Opinión

Malditos bastardos

La filosofía de Hobbes confiaba al contrato social el control de la maldad natural del hombre. Solo el Estado podría socializar al individuo malo y egoísta por naturaleza, preocupado esencialmente por su propia conservación y alejado de moralidad alguna. Las múltiples corrientes de pensamiento que defienden la bondad innata del ser humano, no pueden negar que la maldad existe y se prodiga a la menor oportunidad, en cualquier parte. Es evidente que a algunos la socialización les es indiferente, ni siquiera les roza.
¿Es usted un demonio?, preguntaron. Soy un hombre. Y por lo tanto tengo dentro de mí todos los demonios. La frase de Gilbert Keith Chesterton, deja poco margen para la tranquilidad y la esperanza de recuperar el control de la propia vida tras una relación marcada por la violencia de género. Muchos de esos demonios nunca abandonan al maltratador y alimentan el rencor y el odio de quien se siente traicionado. 
No alcanzo a medir el sufrimiento, pero pocas cosas me parecen tan insoportables como la angustia de una madre cuando teme por la integridad o la vida misma de sus hijos, amenazada por quien solo es padre en un libro de familia que no merece, o ex-pareja que impone el ejercicio del derecho inexistente a retener a una mujer e hijos que considera su propiedad. Una angustia que se aferra a las entrañas y que, por desgracia, a veces precede a un dolor indescriptible, insoportable, cuando la bestia irracional herida materializa su venganza buscando el placer o la calma en el sufrimiento de quien desprecia su posición de macho dominante.
¿Cómo superar el miedo a dejar en manos de quien sabes que no puedes confiar, a un niño o niña que, muchas veces, te suplicará no alejarse de tu lado, porque no se siente seguro? ¿Cómo olvidar sus lágrimas, su miedo? El tiempo se hace más  relativo que nunca y esas horas se vuelven infinitas y asfixiantes. Admiro el valor inmenso de las madres y de los menores que asumen con resignación y entereza una situación que les ha tocado vivir por el mero hecho de unir un día sus vidas con la persona equivocada. La verdadera fuerza, está en esas madres y en esos niños y niñas.
Es difícil conjugar la protección de los hijos con el derecho de los progenitores a su custodia compartida o al mero hecho de participar en sus vidas. Es la Justicia quien debe valorar y tomar las decisiones más adecuadas, que nunca serán fáciles y -lamentablemente- en ocasiones equivocadas. En cualquier caso, es imprescindible alejar a los pequeños de quienes ha quedado probada su conducta violenta, y tener en cuenta la opinión del menor. Los niños siempre dicen la verdad, aunque duela.

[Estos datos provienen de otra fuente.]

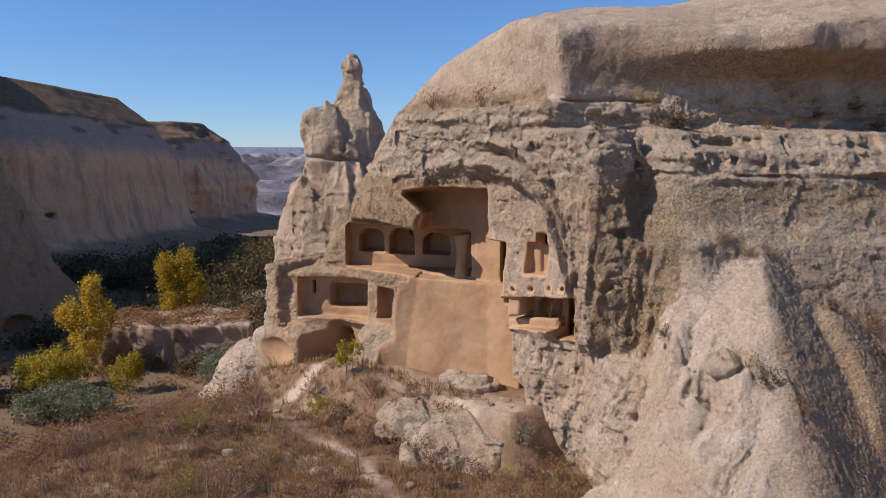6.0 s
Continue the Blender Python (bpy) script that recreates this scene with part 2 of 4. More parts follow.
def cliff_field(X, Y, Z, fine):
    u, n = turned(X, Y, *FACE)
    # front of the dwelling: how far it stands out, by place along it and height
    upper = np.interp(u, [-9, -6, -3.8, -1.5, 0.5, 2.0, 3.6, 6, 8, 10, 11, 12, 14], [-3.4, -1.6, 0.25, 1.0, 1.3, 1.0, 0.95, 1.1, 1.35, 1.6, 1.5, 1.1, 0.6])
    upper = upper - 0.16 * np.maximum(Z - 5.0, 0) * step(2.0, -1.0, u)
    crown = np.interp(u, [-9, -3, 0, 1.8, 5, 8, 9.6, 10.5, 14], [-4.2, -1.9, -0.3, 0.15, -0.05, 0.5, 0.85, 0.7, 0.3])
    crown = crown + (0.12 * step(5.5, 8.5, u) - 0.11 * np.clip(6.5 - u, 0, 9)) * np.maximum(Z - 10.4, 0)
    upper = upper + (crown - upper) * step(10.15, 10.45, Z + 0.05 * np.sin(u * 1.3))
    lower = np.interp(u, [-12, -9, -7.4, -6.6, -5, -3, 0, 1.6, 2.4, 5.5], [-1.5, -0.6, -0.5, -0.6, -0.6, -0.6, -0.1, 0.3, 0.4, 0.4])
    lower = lower + step(1.9, 1.5, Z) * np.interp(u, [-12, -9.2, -7.4, -5.4], [2.2, 2.0, 1.3, 0.0])
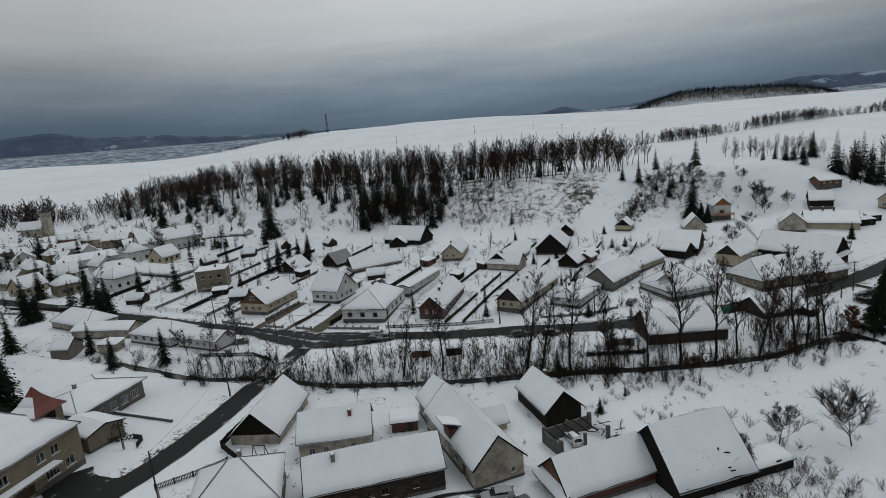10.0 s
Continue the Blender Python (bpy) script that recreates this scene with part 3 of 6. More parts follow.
def house(label, p1, p2, zr, width, pitch=42, wall="white", gable=None, roof="roofdark", frame_mat="frame_white", wins=(), chims=(), hip=0.0, over=0.45,
          plinth=0.5, snow=0.2, gable_over=0.4, name="house", category="house", door_mat="door", style="plain", planks=0, logs=False, snow_mat="snow", lower=None, base=None, pent=""):
    """A house with a pitched roof. p1 and p2 are the ends of the ridge (for hip > 0 the ridge is shorter than the eaves by hip at both ends), zr the ridge's height.
    wins: side letters a (to the left of p1 > p2), b (right), c (at p2), d (at p1), then along it, width, sill height, height, and w or d."""
    HOUSE_SEED[0] += 1
    rs = random.Random(HOUSE_SEED[0])
    (x1, y1), (x2, y2) = p1, p2
    cx, cy, yaw = (x1 + x2) / 2, (y1 + y2) / 2, math.atan2(y2 - y1, x2 - x1)
    ridge = math.hypot(x2 - x1, y2 - y1)
    rl = ridge / 2 + hip                                  # half the roof's length
    hw = width / 2
    fall = hw * math.tan(radians(pitch))
    ca, sa = math.cos(yaw), math.sin(yaw)
    corners = [(cx + u * ca - v * sa, cy + u * sa + v * ca) for u in (-rl, rl) for v in (-hw, hw)]
    zs = [gz(*c) for c in corners]
    zb = sum(zs) / 4 if base is None else base
    low = min(zs) - zb - 0.3
    zt = zr - zb
    ze = zt - fall                                        # the eaves
    go = over if hip else gable_over
    wl, ww = rl - go, hw - over
    zw = ze + over * math.tan(radians(pitch)) - 0.16      # top of the walls
    FOOTPRINTS.append((cx - rl * ca, cy - rl * sa, cx + rl * ca, cy + rl * sa, hw))
    root = thing(name, cx, cy, zb, math.degrees(yaw), label, category)
    sides = {"a": ((wl, ww), (-wl, ww)), "b": ((-wl, -ww), (wl, -ww)), "c": ((wl, -ww), (wl, ww)), "d": ((-wl, ww), (-wl, -ww))}
    opened = [(s, u - w / 2, u + w / 2, z, z + h, k) for s, u, w, z, h, k in wins]
    g = Geo()
    for s, (a, b) in sides.items():
        holes = [q[1:5] for q in opened if q[0] == s and q[4] < zw - 0.02]
        wall_panel(g, a, b, low, zw, holes)
    walls = part("wall", g, M[lower or wall], root)
    put_openings(root, sides, [q for q in opened if q[4] < zw - 0.02], frame_mat, door_mat, style)
    if plinth:
        g = Geo()
        door_gaps = {s: [(q[1], q[2]) for q in opened if q[0] == s and q[5] != "w"] for s in sides}
        for s, (a, b) in sides.items():
            A, B = Vector((*a, 0)), Vector((*b, 0))
            d = (B - A).normalized()
            cuts = [0.0] + sorted(v for q in door_gaps[s] for v in q) + [(B - A).length]
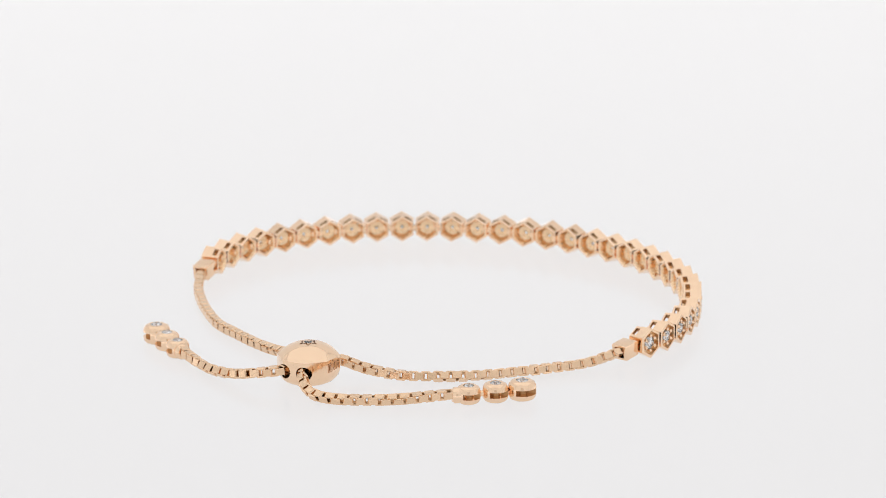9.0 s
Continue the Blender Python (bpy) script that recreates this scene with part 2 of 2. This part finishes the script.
def smooth_path(knots, n=800):
    k = [Vector(p) for p in knots]
    k = [2 * k[0] - k[1], *k, 2 * k[-1] - k[-2]]
    out = []
    for s in np.linspace(0, len(knots) - 1, n):
        i = min(int(s), len(knots) - 2)
        f = float(s - i)
        a, b, c, d = k[i:i + 4]
        out.append(0.5 * (2 * b + (c - a) * f + (2 * a - 5 * b + 4 * c - d) * f * f + (3 * b - a - 3 * c + d) * f ** 3))
    return out


def chain(knots, twist):
    """Box links along a path, each turned a quarter against the last; twist: roll in degrees at even steps along it."""
    pts = smooth_path(knots)
    run = np.concatenate([[0], np.cumsum([(b - a).length for a, b in zip(pts, pts[1:])])])
    count = int(run[-1] / STEP)
    for i in range(count):
        s = (i + 0.5) * run[-1] / count
        at = [Vector([float(np.interp(q, run, [p[j] for p in pts])) for j in range(3)]) for q in (s - 0.35, s, s + 0.35)]
        x = (at[2] - at[0]).normalized()
        y = Vector((0, 0, 1)).cross(x).normalized()
        m = Matrix((x, y, x.cross(y))).transposed().to_4x4()
        roll = float(np.interp(s / run[-1], np.linspace(0, 1, len(twist)), twist)) + 90 * (i % 2) + rnd.uniform(-7, 7)
        part("chain_link", CHAIN, GOLD_CHAIN, bracelet, m=Matrix.Translation(at[1] * MM) @ m @ pose(0, 0, 0, roll, 0, rnd.uniform(-3, 3)))


chain([(out_a.x, out_a.y, 1.30), (-29.2, -6.4, 0.77), (-26.7, -10.7, 0.67), (-23.8, -14.8, 0.67), (-20.8, -18.3, 0.67), (-17.45, -20.8, 0.69),
       (-14.3, -23.0, 0.72), (-11.3, -24.85, 0.8), (-8.0, -26.75, 1.2), (-5.2, -28.1, 1.78), (-4.25, -29.3, 1.95), (-4.2, -31.0, 1.97)], [0, 0, 0, 0, 0, 10, 30, 45])
chain([(out_b.x, out_b.y, 1.38), (24.35, -16.95, 0.79), (21.1, -19.9, 0.72), (17.9, -22.65, 0.72), (14.45, -25.3, 0.72), (10.5, -27.2, 0.72),
       (6.2, -28.4, 0.79), (2.4, -28.75, 1.22), (-0.5, -28.75, 1.85), (-1.65, -29.5, 1.95), (-1.75, -31.0, 1.97)], [40, 20, 10, 25, 40, 10, -10, 0])
chain([(-4.5, -33.6, 1.98), (-5.1, -34.9, 2.03), (-7.9, -36.1, 1.73), (-10.8, -35.5, 1.12), (-13.9, -34.3, 0.79), (-16.7, -32.4, 0.82), (-19.7, -30.2, 1.12)],
      [0, 0, 10, 30, 40, 10, 0])
chain([(-2.3, -33.6, 1.98), (-2.5, -35.0, 2.03), (-1.6, -36.7, 1.27), (0.0, -37.9, 0.77), (2.4, -38.35, 0.69), (5.4, -37.7, 0.69), (9.5, -36.3, 0.82), (14.6, -33.45, 1.12)],
      [45, 40, 30, 20, 0, 30, 10, 0])


# ---- slider bead ----
def octagon(q, z, round_off, n=48):
    """A ring of apothem q with a flat towards x and y; round_off: 0 for an octagon, 1 for a circle."""
    pts = []
    for k in range(n):
        a = 2 * math.pi * k / n
        r = 1 / math.cos(((a + math.pi / 8) % (math.pi / 4)) - math.pi / 8)
        r = q * (r + (1.04 - r) * round_off)
        pts.append((r * math.cos(a), r * math.sin(a), z))
    return pts


def bead_mesh():
    bm = bmesh.new()
    skin(bm, [octagon(0.5, 0.0, 1), octagon(1.5, 0.05, 1), octagon(2.3, 0.22, 1), octagon(2.85, 0.52, 0.9), octagon(3.15, 0.9, 0.6), octagon(3.28, 1.35, 0.35),
              octagon(3.31, 1.6, 0.25), octagon(3.31, 3.24, 0.25), octagon(2.9, 3.66, 0.5), octagon(2.3, 4.10, 0.85), octagon(1.7, 4.39, 1),
              octagon(1.1, 4.58, 1), octagon(0.5, 4.68, 1)])
    cutters = []
    for x in (-1.22, 1.22):
        c = bmesh.new()
        bmesh.ops.create_cone(c, segments=20, radius1=0.84, radius2=0.84, depth=9.0, cap_ends=True)
        bmesh.ops.rotate(c, verts=c.verts, matrix=Matrix.Rotation(radians(90), 3, "X"))
        bmesh.ops.translate(c, verts=c.verts, vec=(x, 0, 1.95))
        cutters.append(c)
    # engraved star outline round the stone on top
    c = bmesh.new()
    star = lambda r0, r1, z: [((r0 if k % 2 == 0 else r1) * math.cos(math.pi * k / 6), (r0 if k % 2 == 0 else r1) * math.sin(math.pi * k / 6), z) for k in range(12)]
    skin(c, [star(1.14, 0.66, 4.42), star(1.14, 0.66, 5.0), star(0.86, 0.48, 5.0), star(0.86, 0.48, 4.42)], closed=True)
    cutters.append(c)
    me = carve(bm, cutters, GOLD, 30)
    # painted shade: darker gold in the chain holes and the star's grooves
    return inlay(me, GOLD_SHADE, lambda c, n: math.hypot(abs(c.x) - 1.22, c.z - 1.95) < 0.88 and abs(n.y) < 0.3 and abs(c.y) < 3.3 or (math.hypot(c.x, c.y) < 1.3 and 4.0 < c.z < 4.45))


BEAD_AT = Vector((-3.18, -32.0))
bead = part("slider_bead", bead_mesh(), GOLD, bracelet, "octagonal rounded gold slider bead with an engraved star",
            m=pose(BEAD_AT.x * MM, BEAD_AT.y * MM, 0, 0, 0, -7))
part("diamond", finish("small_diamond", brilliant(0.50), DIAMOND), DIAMOND, bead, "tiny round diamond", m=pose(0, 0, 4.66 * MM, -90, 0, 0))


def lettering(text, size, narrow):
    cu = bpy.data.curves.new("lettering", "FONT")
    cu.body, cu.size, cu.extrude, cu.align_x, cu.align_y = text, size * MM, 0.012 * MM, "CENTER", "CENTER"
    ob = new("blank", cu)
    dg = bpy.context.evaluated_depsgraph_get()
    dg.update()
    me = bpy.data.meshes.new_from_object(ob.evaluated_get(dg))
    bpy.data.objects.remove(ob)
    me.transform(Matrix.Diagonal((narrow, 1, 1, 1)))
    me.materials.clear()
    me.materials.append(GOLD_STAMP_SHADE)
    return me


part("stamp", lettering("14k", 1.3, 0.75), None, bead, "stamped mark 14k", m=pose(-3.348 * MM, 0, 2.36 * MM, 90, 0, -90))
part("stamp", lettering("CN", 1.55, 0.62), None, bead, "stamped mark CN", m=pose(3.348 * MM, 0.42 * MM, 2.36 * MM, 90, 0, 90))
bm = bmesh.new()
for x0, x1, z0, z1 in ((-0.4, 0.4, -0.5, -0.42), (-0.4, 0.4, 0.42, 0.5), (-0.4, -0.32, -0.42, 0.42), (0.32, 0.4, -0.42, 0.42), (-0.16, 0.16, -0.3, 0.3)):
    box(bm, x0, x1, -0.012, 0.012, z0, z1)
part("stamp", bm, GOLD_STAMP_SHADE, bead, "small square stamped mark", m=pose(3.348 * MM, -0.80 * MM, 2.36 * MM, 0, 0, 90))


# ---- three-stone drops at the chain's loose ends ----
def bezel_mesh(r, h):
    bm = bmesh.new()
    lathe(bm, [(0, h - 0.75), (0.2 * r, h - 0.6), (0.40 * r, h - 0.2), (0.43 * r, h - 0.02), (0.47 * r, h), (0.68 * r, h - 0.05), (0.84 * r, h - 0.2), (0.95 * r, h - 0.48),
               (r, h - 0.85), (r, 0.75), (0.96 * r, 0.4), (0.86 * r, 0.15), (0.7 * r, 0.02), (0, 0)], 36)
    # a gallery slot through each flank, with a post between them at the tip
    cutters = []
    for side in (1, -1):
        angles = [radians(side * (30 + 98 * k / 8)) for k in range(9)]
        rim = [(1.4 * r * math.cos(a), 1.4 * r * math.sin(a)) for a in angles] + [(0.36 * r * math.cos(a), 0.36 * r * math.sin(a)) for a in reversed(angles)]
        c = bmesh.new()
        skin(c, [[(x, y, z) for x, y in rim] for z in (0.33 * h, 0.63 * h)])
        cutters.append(c)
    # upright slot walls coloured dark to stand for the shade within
    return inlay(carve(bm, cutters, GOLD, 40), GOLD_SHADE, lambda c, n: 0.32 * h < c.z < 0.64 * h and math.hypot(c.x, c.y) < 0.95 * r and abs(n.z) < 0.5)


def neck_mesh():
    bm = bmesh.new()
    prof = ((0.0, 0.25), (0.06, 0.70), (0.35, 0.90), (1.0, 0.92), (1.5, 0.70), (1.7, 0.34), (8.2, 0.34), (8.3, 0.2))
    skin(bm, [[(x, q * math.cos(a), q * math.sin(a)) for a in [2 * math.pi * k / 20 for k in range(20)]] for x, q in prof])
    return finish("end_drop", bm, GOLD, 40)


NECK = neck_mesh()
BEZELS = [(bezel_mesh(r, h), r, h) for r, h in ((1.36, 2.0), (1.46, 2.1), (1.58, 2.2))]


def end_drop(start, tip):
    """A neck on the chain's end, then three stones in bezels, the largest last; start and tip in millimetres."""
    a, b = Vector(start), Vector(tip)
    way = b - a
    turn = math.degrees(math.atan2(way.y, way.x))
    drop = part("end_drop", NECK, GOLD, bracelet, "rose gold three-stone bezel drop on the chain's end", m=pose(a.x * MM, a.y * MM, 0.95 * MM, 0, 0, turn))
    x = 1.95
    for me, r, h in BEZELS:
        part("bezel", me, GOLD, drop, m=pose(x * MM, 0, -0.95 * MM))
        part("diamond", finish("bezel_diamond", brilliant(0.42 * r), DIAMOND), DIAMOND, drop, "round brilliant white diamond",
             m=pose(x * MM, 0, (h - 0.06 - 0.95) * MM, -90, 0, 20))
        x += 2.86 if r < 1.35 else 3.02
    return drop


end_drop((-19.45, -30.3), (-25.42, -25.23))
end_drop((14.6, -33.43), (21.14, -29.12))


# ---- the slow turn of the table, clockwise seen from above ----
def turn_at(t):
    u = t - 8.0
    return math.degrees(-0.09567 - 0.288855 * u + 0.0001056 * u * u - 0.00004666 * u ** 3)


def motions():
    walk(bracelet, [(t, pose(0, 0, 0, 0, 0, turn_at(t))) for t in [0.5 * k for k in range(33)]])


motions()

Los profesionales competentes dirimirán la causa de por qué el hijo o hija no quiere estar con su padre o madre, pero debe respetarse su opinión, por convicción o por precaución. No reconozco el derecho al ejercicio de una paternidad a la fuerza, como no acepto tampoco que la familia es necesariamente lo primero. Recuerdo a unos ancianos del rural gallego a quienes su hijo les maltrataba y les preguntaron -como queriendo que asintieran- si a pesar de todo querían a la sangre de su sangre. Dijeron que "cómo le vamos a querer, si nos pega".
De ningún modo quiero generalizar, ni banalizar sobre un tema que es un drama y a menudo un callejón sin salida. La referencia a los padres, progenitores masculinos, tiene su justificación en su protagonismo en la abrumadora mayoría de los casos de violencia de género. La reflexión no está dirigida a todos esos padres que luchan por sus hijos e hijas desde el cariño y los mecanismos legales, sin machismo, sin ira ni deprecio y que en no pocas ocasiones encontrarán muchos obstáculos por culpa de convencionalismos sociales ganados a pulso por el hombre. Estas líneas están dirigidas concretamente a todos esos malditos bastardos que quieren poseer y someter y que son causa de la desgracia de quien desea pasar página y vivir en libertad. Esos malditos bastardos, que, lejos de tener el valor de apartarse y respetar, abrazan la cobardía como madre de la mayor crueldad.